◆ **PROBLEM STATEMENT**
The listing below holds pictures; exclude them. Return exactly the lines from the one with "Recreate this scene" through the one with "random.seed(0), np.random.seed(0), noise.seed_set(1)".

◆ **GIVEN ENTRIES**

□ □ □ □

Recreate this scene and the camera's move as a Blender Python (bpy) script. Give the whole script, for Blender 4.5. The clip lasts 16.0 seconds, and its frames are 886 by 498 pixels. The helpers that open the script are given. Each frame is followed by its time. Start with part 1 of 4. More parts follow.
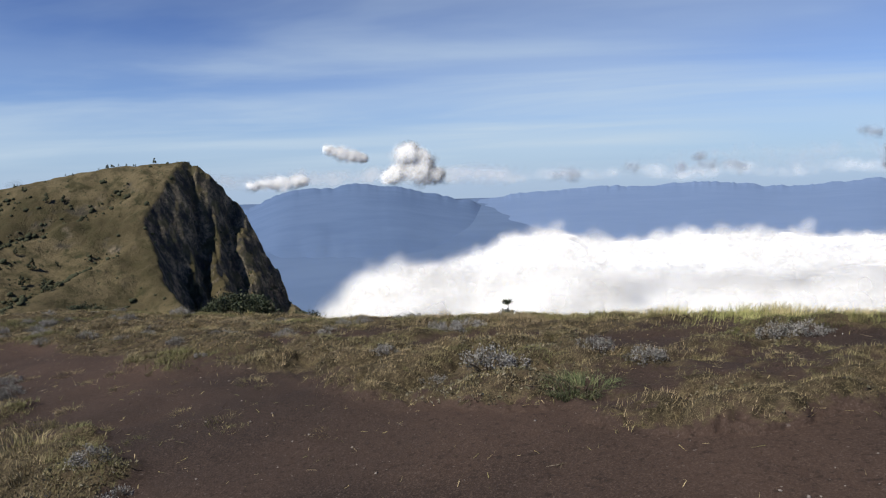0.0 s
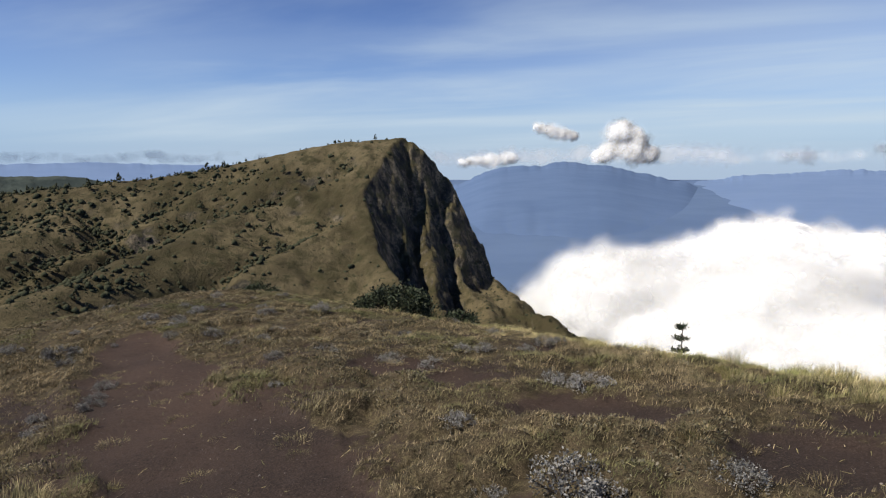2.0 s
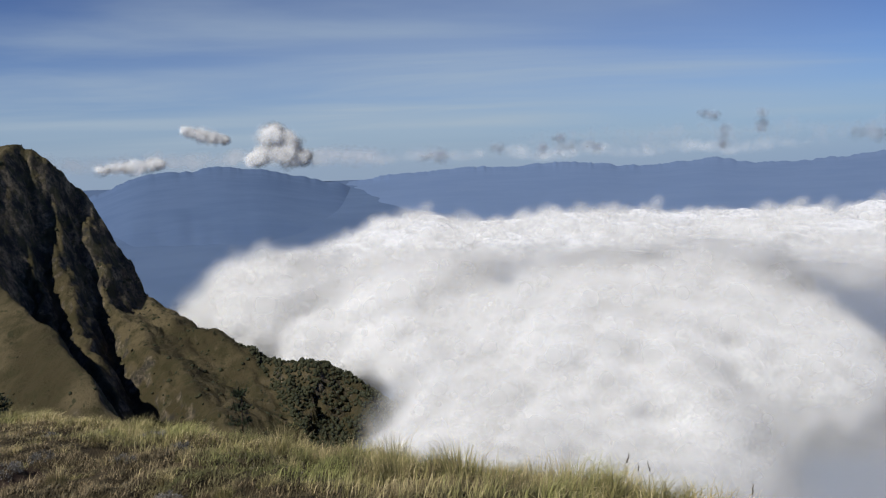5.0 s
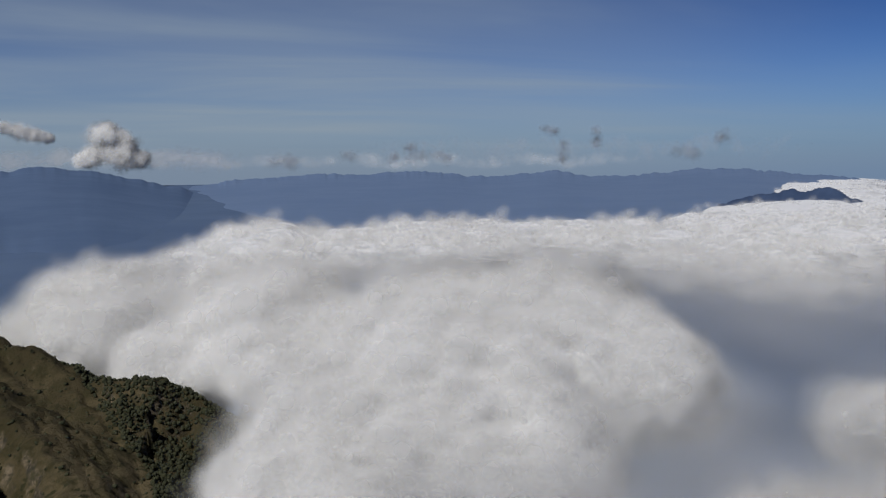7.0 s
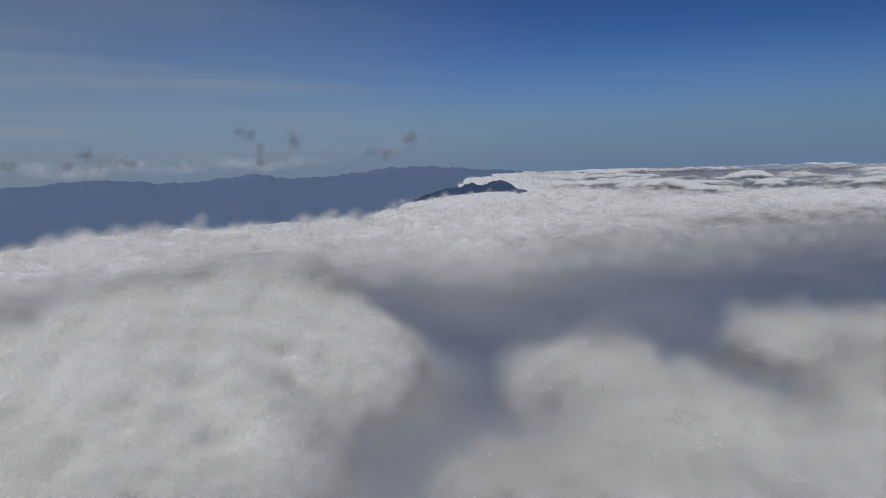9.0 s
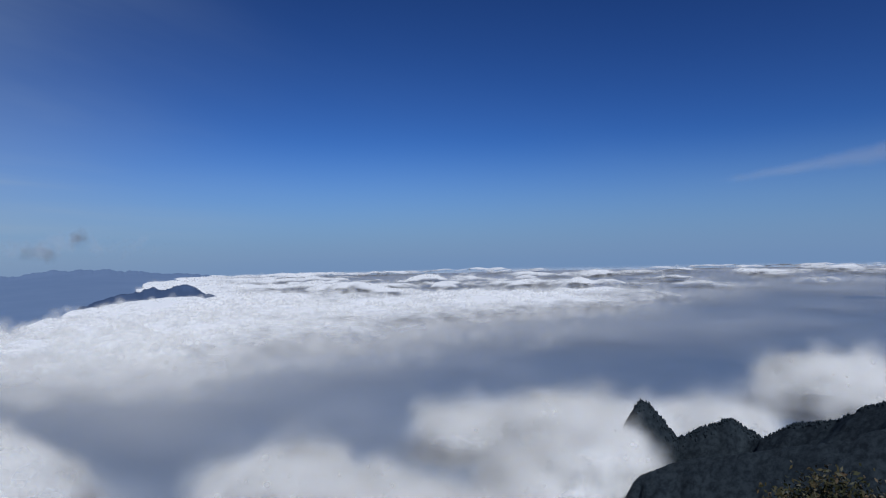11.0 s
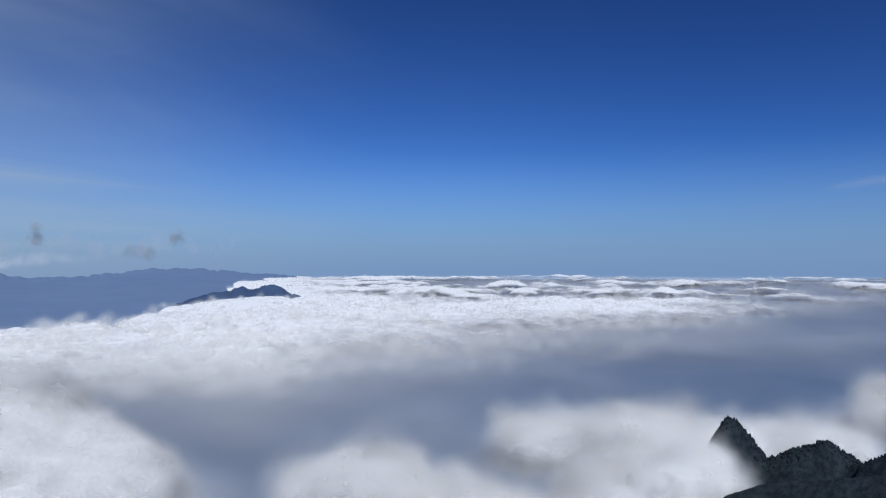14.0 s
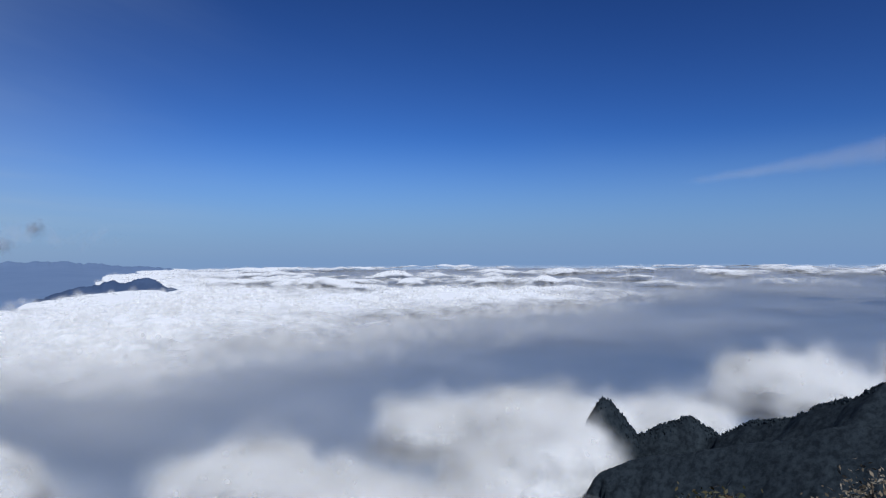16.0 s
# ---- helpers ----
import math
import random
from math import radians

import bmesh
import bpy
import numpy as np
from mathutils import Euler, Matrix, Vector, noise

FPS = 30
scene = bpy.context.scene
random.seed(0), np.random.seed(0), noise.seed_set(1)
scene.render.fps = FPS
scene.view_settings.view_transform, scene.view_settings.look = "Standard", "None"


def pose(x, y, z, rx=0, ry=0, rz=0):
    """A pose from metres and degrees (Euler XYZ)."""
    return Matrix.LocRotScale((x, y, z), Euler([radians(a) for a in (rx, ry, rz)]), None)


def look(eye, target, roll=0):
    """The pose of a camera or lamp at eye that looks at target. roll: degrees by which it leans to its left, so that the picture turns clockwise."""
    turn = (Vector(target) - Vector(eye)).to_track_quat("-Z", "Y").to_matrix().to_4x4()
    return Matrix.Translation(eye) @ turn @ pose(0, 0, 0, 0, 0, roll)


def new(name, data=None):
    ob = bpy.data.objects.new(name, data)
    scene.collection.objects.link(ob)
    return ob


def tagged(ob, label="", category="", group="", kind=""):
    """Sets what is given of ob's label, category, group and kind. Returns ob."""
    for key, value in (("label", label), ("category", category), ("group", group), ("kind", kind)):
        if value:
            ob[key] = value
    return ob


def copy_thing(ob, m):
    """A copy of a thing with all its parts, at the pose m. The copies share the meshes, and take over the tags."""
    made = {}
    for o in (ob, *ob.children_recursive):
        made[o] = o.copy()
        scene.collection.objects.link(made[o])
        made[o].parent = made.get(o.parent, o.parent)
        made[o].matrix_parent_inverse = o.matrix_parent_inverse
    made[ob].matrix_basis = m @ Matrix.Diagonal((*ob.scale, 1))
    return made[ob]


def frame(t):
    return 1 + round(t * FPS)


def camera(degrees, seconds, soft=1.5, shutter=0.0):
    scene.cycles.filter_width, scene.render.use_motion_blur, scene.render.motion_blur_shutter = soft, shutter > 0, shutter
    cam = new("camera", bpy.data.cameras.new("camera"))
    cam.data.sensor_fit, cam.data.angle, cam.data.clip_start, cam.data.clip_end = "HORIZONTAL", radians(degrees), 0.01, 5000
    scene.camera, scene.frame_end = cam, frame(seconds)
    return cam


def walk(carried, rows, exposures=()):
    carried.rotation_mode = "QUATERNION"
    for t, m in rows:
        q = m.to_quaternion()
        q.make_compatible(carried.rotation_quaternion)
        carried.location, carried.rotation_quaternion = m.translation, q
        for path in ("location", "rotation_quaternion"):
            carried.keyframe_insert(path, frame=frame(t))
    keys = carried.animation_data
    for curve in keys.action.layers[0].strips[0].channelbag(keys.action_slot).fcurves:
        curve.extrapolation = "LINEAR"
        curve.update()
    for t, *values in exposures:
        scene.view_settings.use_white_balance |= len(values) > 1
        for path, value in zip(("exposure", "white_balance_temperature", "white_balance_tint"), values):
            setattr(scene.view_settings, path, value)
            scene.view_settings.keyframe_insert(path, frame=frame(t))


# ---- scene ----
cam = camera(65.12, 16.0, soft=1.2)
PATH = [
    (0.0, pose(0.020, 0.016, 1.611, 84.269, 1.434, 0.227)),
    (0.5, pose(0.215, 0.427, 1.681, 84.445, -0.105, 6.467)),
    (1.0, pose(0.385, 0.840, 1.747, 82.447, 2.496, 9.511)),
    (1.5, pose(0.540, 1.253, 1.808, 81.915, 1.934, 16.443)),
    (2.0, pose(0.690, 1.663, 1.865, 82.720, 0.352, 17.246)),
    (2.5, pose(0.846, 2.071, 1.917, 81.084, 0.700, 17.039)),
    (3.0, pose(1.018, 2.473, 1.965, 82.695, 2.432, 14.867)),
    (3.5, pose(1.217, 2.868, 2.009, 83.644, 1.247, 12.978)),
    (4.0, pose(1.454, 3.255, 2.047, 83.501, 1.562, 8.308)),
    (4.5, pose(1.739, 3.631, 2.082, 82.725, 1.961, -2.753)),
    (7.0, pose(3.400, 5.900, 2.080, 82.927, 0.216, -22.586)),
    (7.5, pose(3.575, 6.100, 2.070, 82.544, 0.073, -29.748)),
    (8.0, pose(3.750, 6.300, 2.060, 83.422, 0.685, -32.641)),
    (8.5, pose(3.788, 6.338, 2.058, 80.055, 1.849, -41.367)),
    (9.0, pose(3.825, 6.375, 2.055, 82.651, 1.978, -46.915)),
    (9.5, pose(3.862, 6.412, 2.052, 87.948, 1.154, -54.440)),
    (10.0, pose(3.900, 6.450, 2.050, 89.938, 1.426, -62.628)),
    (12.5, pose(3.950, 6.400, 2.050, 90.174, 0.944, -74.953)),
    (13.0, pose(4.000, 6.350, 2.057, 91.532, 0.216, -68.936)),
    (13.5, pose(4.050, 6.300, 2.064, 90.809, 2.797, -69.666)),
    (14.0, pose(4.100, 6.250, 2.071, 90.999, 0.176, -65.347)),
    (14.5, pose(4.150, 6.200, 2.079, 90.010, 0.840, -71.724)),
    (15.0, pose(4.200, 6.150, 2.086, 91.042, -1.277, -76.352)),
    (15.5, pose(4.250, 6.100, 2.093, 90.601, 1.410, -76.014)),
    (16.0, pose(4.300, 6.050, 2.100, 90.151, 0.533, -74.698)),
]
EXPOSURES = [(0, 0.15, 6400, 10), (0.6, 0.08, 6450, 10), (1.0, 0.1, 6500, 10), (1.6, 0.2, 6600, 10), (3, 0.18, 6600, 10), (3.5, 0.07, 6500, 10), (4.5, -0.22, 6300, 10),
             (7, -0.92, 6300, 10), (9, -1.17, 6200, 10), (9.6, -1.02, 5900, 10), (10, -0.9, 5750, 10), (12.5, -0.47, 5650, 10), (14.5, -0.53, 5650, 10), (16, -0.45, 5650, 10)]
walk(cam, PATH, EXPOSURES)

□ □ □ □

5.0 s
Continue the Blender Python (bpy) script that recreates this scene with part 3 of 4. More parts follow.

□ □ □ □

◆ **REPLY TO THE EXERCISE**
Recreate this scene and the camera's move as a Blender Python (bpy) script. Give the whole script, for Blender 4.5. The clip lasts 16.0 seconds, and its frames are 886 by 498 pixels. The helpers that open the script are given. Each frame is followed by its time. Start with part 1 of 4. More parts follow.
0.0 s
2.0 s
5.0 s
7.0 s
9.0 s
11.0 s
14.0 s
16.0 s
# ---- helpers ----
import math
import random
from math import radians

import bmesh
import bpy
import numpy as np
from mathutils import Euler, Matrix, Vector, noise

FPS = 30
scene = bpy.context.scene
random.seed(0), np.random.seed(0), noise.seed_set(1)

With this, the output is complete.